If you think you’re worth it, but can’t say it…

A lot of businesses think they have a great product or service.  Something above and beyond what the competition offers.  But when it comes time to put a price on all this awesomeness, they are still cheaper than the competition.  This is a particular problem for small, service-oriented businesses that try to compete with larger companies.  Often, the service and support is far better.  But the business owner fears taking on the larger player and charging the “right” amount.  So they try to compete on service and price.  This is a recipe for financial and psychological pain.

If you’re better, be better, NOT cheaper.

If you believe your offering is worth more than the competition, but you don’t know how to ask for it, if you’re somehow embarrassed about the price, here’s an exercise you can do as a buyer:  Go test drive your favorite car– preferably something expensive and Italian, but as long as it’s (really) expensive, it doesn’t matter.  This sounds like fun, so far, right?  Then tell the sales man that you love the car but you just can’t see paying $X, since it pretty much does what the Kia across the street does for $20K.  Ask if they’ll match the Kia price.  If you don’t want to drive any cars, pick a different category.

The point is that no one is going to sell you a brand new Ferrari for $20K.  They might laugh, but they will be able to tell you why the Ferrari is different from the Kia, and why, if the Ferrari is really right for you, it’s a good deal.  And way, if it’s not right for you, you should just head on down to the Kia dealer.

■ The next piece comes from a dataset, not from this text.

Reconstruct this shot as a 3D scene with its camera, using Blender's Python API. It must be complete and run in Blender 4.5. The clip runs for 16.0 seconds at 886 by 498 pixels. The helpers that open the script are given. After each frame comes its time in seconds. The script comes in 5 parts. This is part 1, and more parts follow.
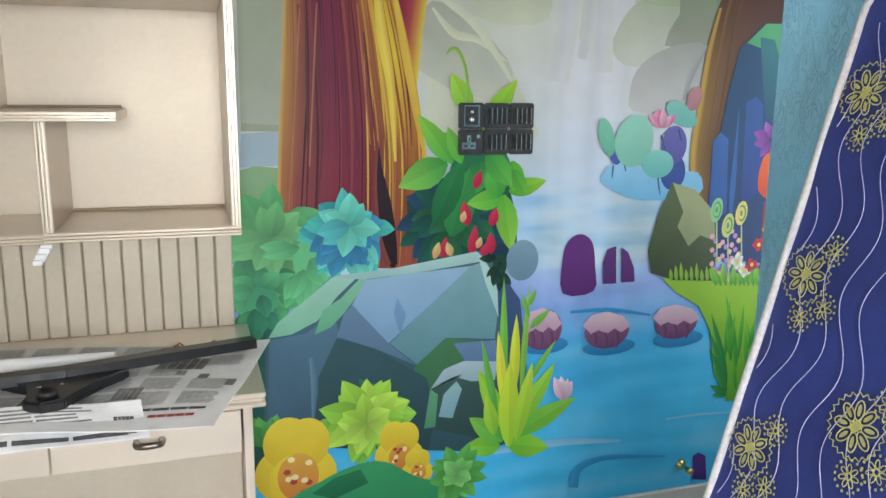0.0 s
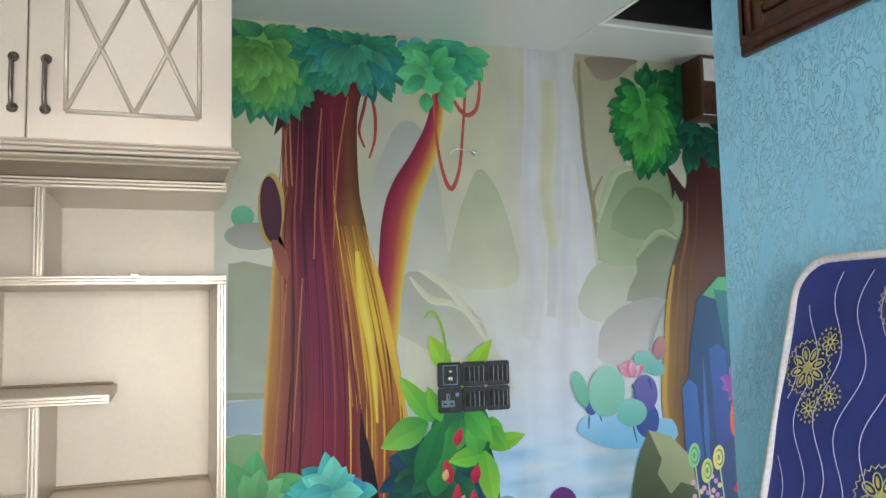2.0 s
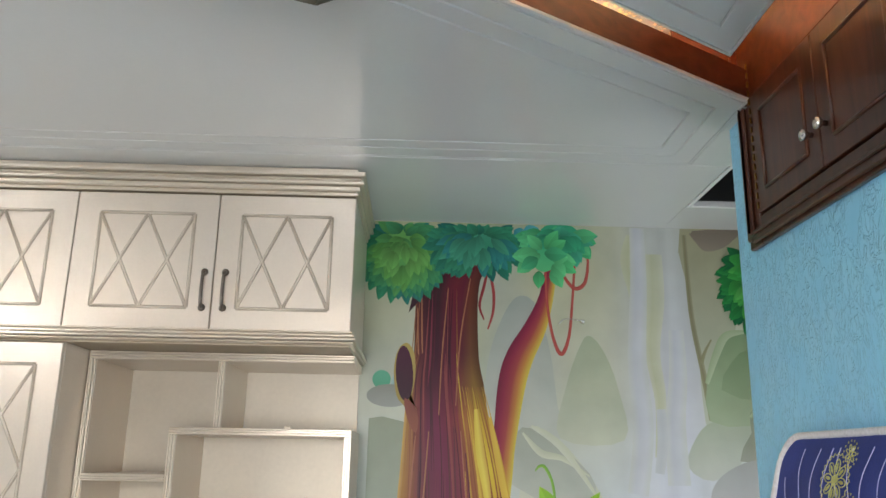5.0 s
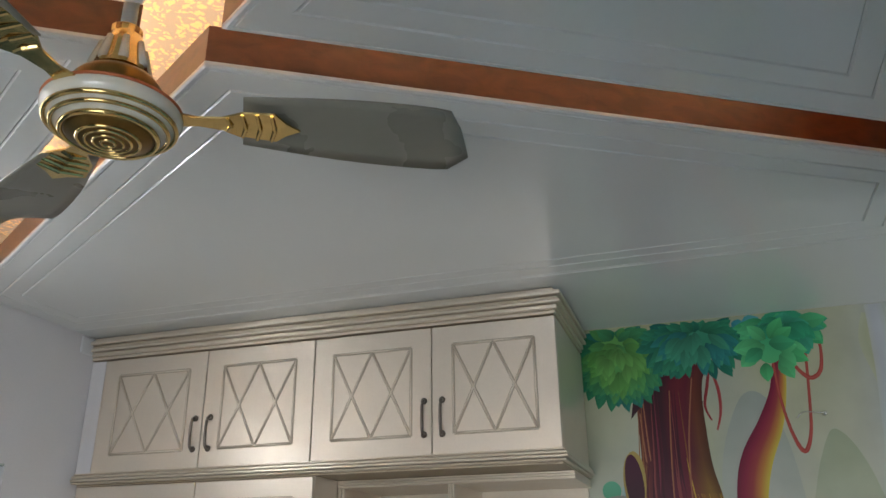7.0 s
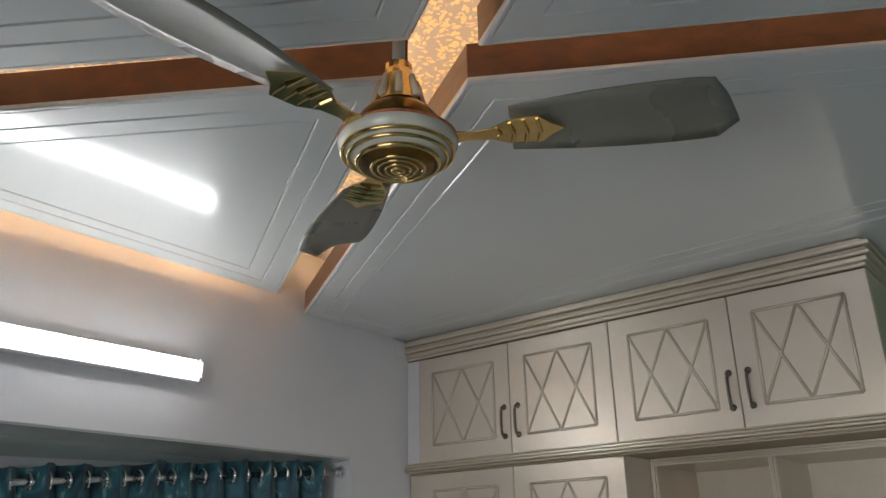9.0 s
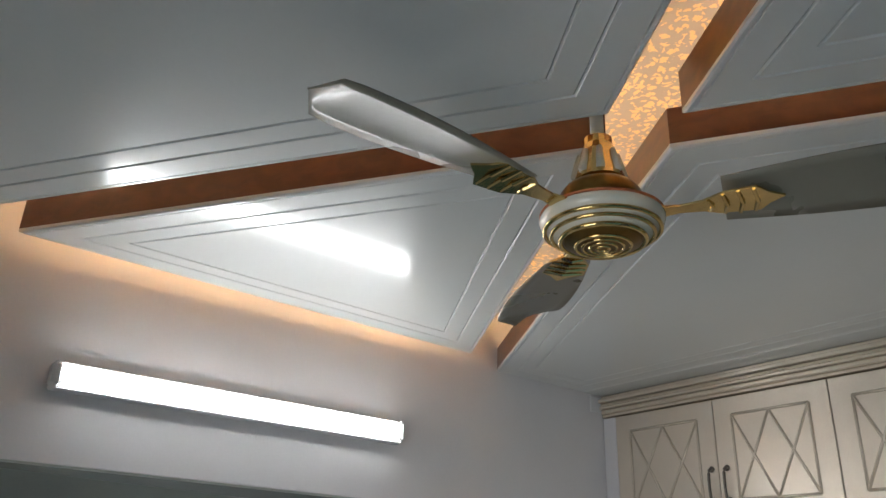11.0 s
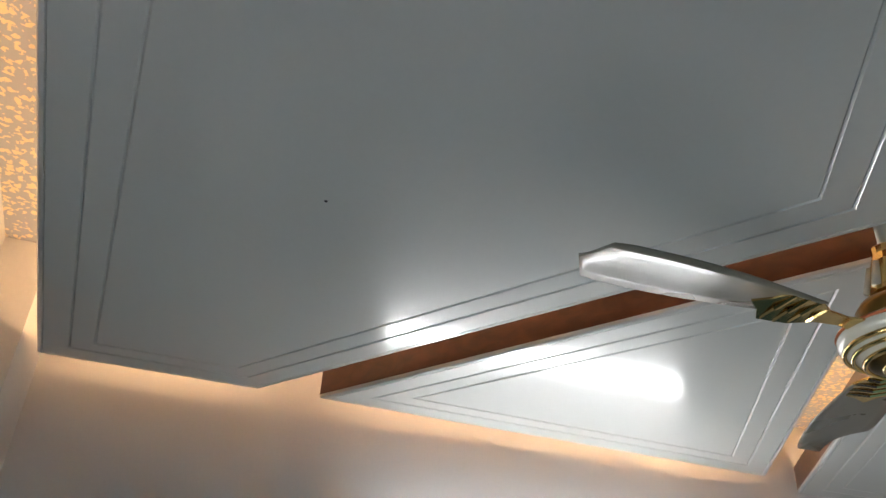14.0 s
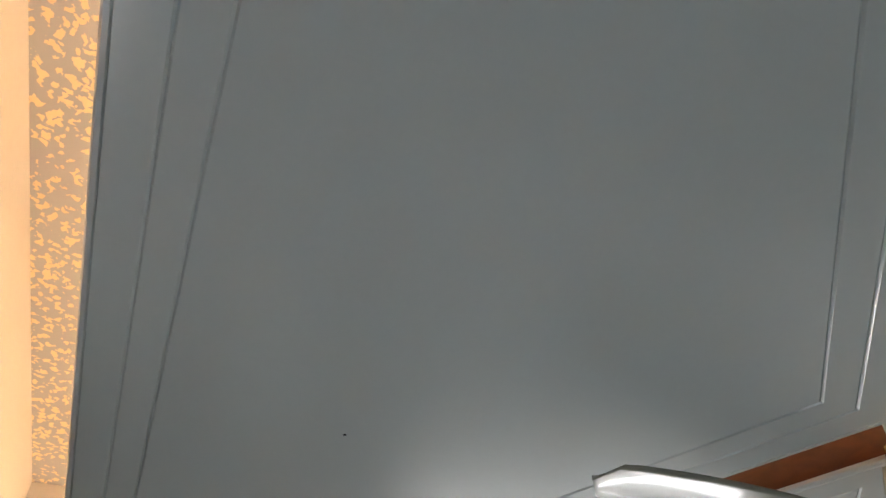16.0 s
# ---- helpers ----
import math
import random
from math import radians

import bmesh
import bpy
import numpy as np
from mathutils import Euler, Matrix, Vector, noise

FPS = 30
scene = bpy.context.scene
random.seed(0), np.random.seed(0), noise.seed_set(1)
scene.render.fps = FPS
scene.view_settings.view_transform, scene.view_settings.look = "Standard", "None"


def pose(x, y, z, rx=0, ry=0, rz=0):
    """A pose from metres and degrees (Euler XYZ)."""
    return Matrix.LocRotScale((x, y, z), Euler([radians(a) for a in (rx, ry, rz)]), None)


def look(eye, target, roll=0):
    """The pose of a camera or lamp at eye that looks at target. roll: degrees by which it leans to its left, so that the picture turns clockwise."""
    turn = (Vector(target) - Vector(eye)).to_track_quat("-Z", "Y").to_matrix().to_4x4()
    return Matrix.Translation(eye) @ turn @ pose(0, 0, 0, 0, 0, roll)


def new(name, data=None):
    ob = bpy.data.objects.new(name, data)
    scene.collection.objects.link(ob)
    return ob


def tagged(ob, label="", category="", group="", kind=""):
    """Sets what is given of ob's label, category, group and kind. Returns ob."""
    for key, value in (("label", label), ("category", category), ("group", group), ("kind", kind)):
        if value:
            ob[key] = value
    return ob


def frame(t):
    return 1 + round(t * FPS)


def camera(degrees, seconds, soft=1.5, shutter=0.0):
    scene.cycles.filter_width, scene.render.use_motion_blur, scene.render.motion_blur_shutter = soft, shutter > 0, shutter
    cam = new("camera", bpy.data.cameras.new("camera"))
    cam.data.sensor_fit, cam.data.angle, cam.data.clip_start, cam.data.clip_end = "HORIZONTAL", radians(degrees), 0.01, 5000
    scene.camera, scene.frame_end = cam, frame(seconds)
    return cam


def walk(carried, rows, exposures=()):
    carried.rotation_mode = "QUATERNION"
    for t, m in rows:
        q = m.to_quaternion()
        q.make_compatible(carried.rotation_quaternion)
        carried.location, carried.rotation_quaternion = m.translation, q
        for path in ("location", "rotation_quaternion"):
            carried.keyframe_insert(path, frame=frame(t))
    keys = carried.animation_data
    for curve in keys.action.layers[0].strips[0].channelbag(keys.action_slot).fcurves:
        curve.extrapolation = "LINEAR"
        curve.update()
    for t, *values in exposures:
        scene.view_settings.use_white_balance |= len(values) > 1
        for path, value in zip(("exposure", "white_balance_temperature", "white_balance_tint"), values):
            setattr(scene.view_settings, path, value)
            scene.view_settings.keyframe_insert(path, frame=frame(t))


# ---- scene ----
cam = camera(58.6, 16.0)

PATH = [
    (0, (-0.821, 0.347, 1.591), (-0.219, 2.214, 1.201), 0.6),
    (0.5, (-0.837, 0.33, 1.635), (-0.237, 2.225, 1.417), -1.0),
    (1, (-0.848, 0.311, 1.672), (-0.243, 2.216, 1.61), -1.6),
    (1.5, (-0.856, 0.291, 1.692), (-0.214, 2.183, 1.768), -1.6),
    (2, (-0.858, 0.252, 1.703), (-0.19, 2.129, 1.88), -1.3),
    (2.5, (-0.83, 0.201, 1.726), (-0.2, 2.08, 1.997), 0.6),
    (3, (-0.752, 0.042, 1.736), (-0.306, 1.957, 2.104), 2.7),
    (3.2, (-0.73, -0.013, 1.741), (-0.334, 1.908, 2.134), 2.7),
    (5.3, (-0.436, -0.314, 1.736), (-0.486, 1.605, 2.298), 1.3),
    (5.5, (-0.403, -0.322, 1.738), (-0.534, 1.582, 2.334), 1.6),
    (6, (-0.377, -0.38, 1.752), (-0.64, 1.491, 2.409), 0.3),
    (6.5, (-0.346, -0.409, 1.764), (-0.737, 1.416, 2.483), -0.9),
    (7, (-0.267, -0.397, 1.76), (-0.837, 1.365, 2.516), -0.6),
    (7.5, (-0.235, -0.405, 1.771), (-0.964, 1.307, 2.506), -0.8),
    (8, (-0.214, -0.397, 1.762), (-1.124, 1.231, 2.485), -1.2),
    (8.5, (-0.232, -0.42, 1.755), (-1.287, 1.118, 2.477), -1.3),
    (9, (-0.251, -0.446, 1.756), (-1.432, 0.998, 2.478), -1.0),
    (9.5, (-0.253, -0.454, 1.75), (-1.562, 0.87, 2.48), -0.7),
    (9.7, (-0.255, -0.468, 1.752), (-1.612, 0.807, 2.482), -0.5),
    (11.8, (-0.29, -0.515, 1.885), (-1.805, 0.431, 2.786), 3.6),
    (12, (-0.283, -0.535, 1.884), (-1.82, 0.34, 2.817), 4.0),
    (12.5, (-0.265, -0.574, 1.892), (-1.874, 0.099, 2.871), 4.9),
    (13, (-0.265, -0.588, 1.893), (-1.889, 0.034, 2.88), 5.3),
    (13.5, (-0.265, -0.553, 1.897), (-1.885, 0.085, 2.882), 4.9),
    (14, (-0.252, -0.571, 1.899), (-1.899, -0.069, 2.916), 3.7),
    (14.5, (-0.245, -0.584, 1.909), (-1.887, -0.213, 2.989), 1.6),
    (15, (-0.217, -0.581, 1.909), (-1.784, -0.251, 3.108), 0.7),
    (15.5, (-0.192, -0.577, 1.894), (-1.648, -0.239, 3.222), 0.8),
    (16, (-0.155, -0.585, 1.9), (-1.534, -0.229, 3.304), 1.3),
]
EXPOSURES = [(0, 1.85, 6550, 10), (2, 1.85, 6550, 10), (3, 1.9, 6550, 11), (5.5, 1.6, 6500, 11), (7, 1.05, 6450, 10), (8, 0.7, 6450, 10), (9.5, 0.55, 6450, 10), (12, 0.68, 6500, 9), (14, 0.78, 6500, 9), (15, 0.88, 6550, 9), (16, 0.85, 6650, 9)]
walk(cam, [(t, look(eye, target, roll)) for t, eye, target, roll in PATH], EXPOSURES)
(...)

If you can’t do this from the seller’s side when someone challenges you on price when you offer more value, you are destroying your business.  Don’t fret, lots of businesses do this and recover.  So have your story ready.  Bonus points for having a lower-priced, lower-value offer ready for price sensitive customers.  (They key is to make sure you have a good fence between the different levels of value and different price points.)

One Comment

  1. Peter Maniscalco

    Concisely put Reuben. Alot of companies lose ‘sight’ of building(and enforcing) fences in order to protect and promote their value based priced products. Some additional “2-cents” – sometimes it’s a battle of “wills” between the seller and customer. Some alternatives that sellers can consider when dealing with price challenges. 1. Do nothing! Wait-and-see attitude. (maybe the customer is testing the sellers resolve.) 2. Package ones offering through bundling(if appropriate) and/or value adding; 3) Cut costs – taking the value, and associated costs, out of the product or offering will help you to protect margins while offering a lower priced product. If customer wants the value, they must pay for it.
    Companies can not and should not give away value that costs them to provide!